Ancient origins of the dog days of summer
Published 7:00 am Saturday, August 8, 2020
By Skip Rigney
I remember being told as a child that the dog days were that long stretch from middle to late summer when the weather hardly changed from day to day. Prolonged heat and humidity had sapped the vigor and verve from most everyone and everything, leaving both people and dogs in our mostly unairconditioned world content to lie around in the shade expending as little energy as possible.
While that is an apt description of most of July, August, and, here near the Gulf Coast, much of September, the expression “dog days” has ancient origins that have nothing to do with lethargic canines panting on the front porch.
Thousands of years ago, before Netflix or ESPN, our ancestors had limited options for night time entertainment. Dark, starry skies stirred their vivid imaginations, conjuring up images of animals, warriors, monsters, and human-looking gods.

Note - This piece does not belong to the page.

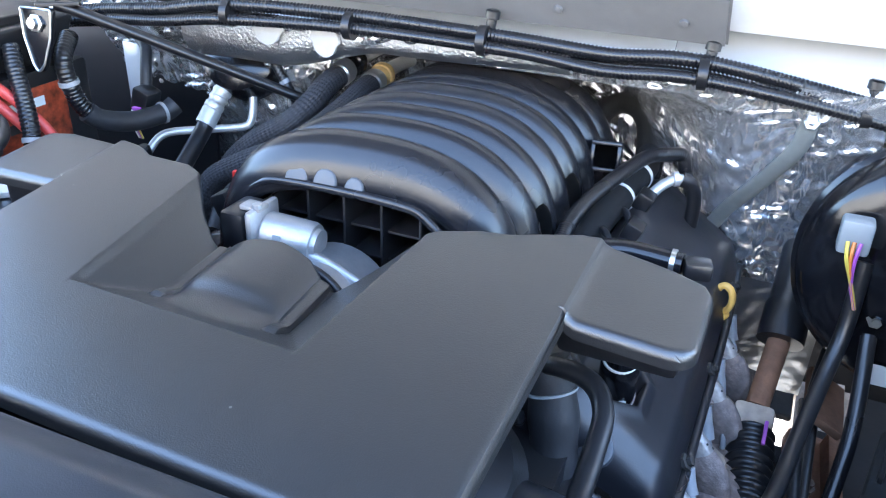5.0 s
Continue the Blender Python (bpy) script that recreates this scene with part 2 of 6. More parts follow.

People in different cultures connected the same stars differently resulting in different groupings and different figures in the heavens. Apparently, Greek skywatchers thought one group of stars looked like a big dog. In Latin, the constellation went by the name Canis Major, meaning “greater dog.” (There’s also a Canis Minor, or “smaller dog,” but he’s irrelevant to our story.) The Greeks and Romans called the brightest star in the Canis Major group, (in fact, it’s the brightest star in the entire sky), the Dog Star.
The positions of the constellations are constantly changing each night as the earth rotates. Those positions also vary slowly from night to night resulting in big changes from season to season as the earth makes its way around the sun. So, the time that a star rises above and sets below the horizon also varies.
Each year the Dog Star first appears along the horizon of the eastern sky just before sunrise in July or August.
The ancients connected the bright star’s rising and close proximity to the sun with the heat of summer and began to speak of the “dog days” surrounding the star’s appearance. We now understand that, although these starry motions are correlated with the seasons, they don’t cause the weather.
Over the next couple of weeks the Dog Star (also known as Sirius, the name of the Greek god of that star), will rise above the eastern horizon a half hour or so before sunrise each morning. However, unless you’re out on the Gulf, you probably won’t be able to see it. Most of us have too many trees blocking the horizon. By the time the Dog Star has risen high enough in the sky and cleared the tree line, there’s too much sunlight to see the star.
The easiest time for us to see Sirius is actually months from now, long after the dog days have ended. On clear winter nights look for the brightest star in the sky as it rises in the southeast, arcs across the southern sky, and sets in the southwest.
This past week has been plenty hot, but the lack of rain and slightly lower humidity is not what we usually get during dog days.
However, our typical mugginess and scattered mainly afternoon thunderstorms have now returned.
We can expect a stretch of classic south Mississippi dog days.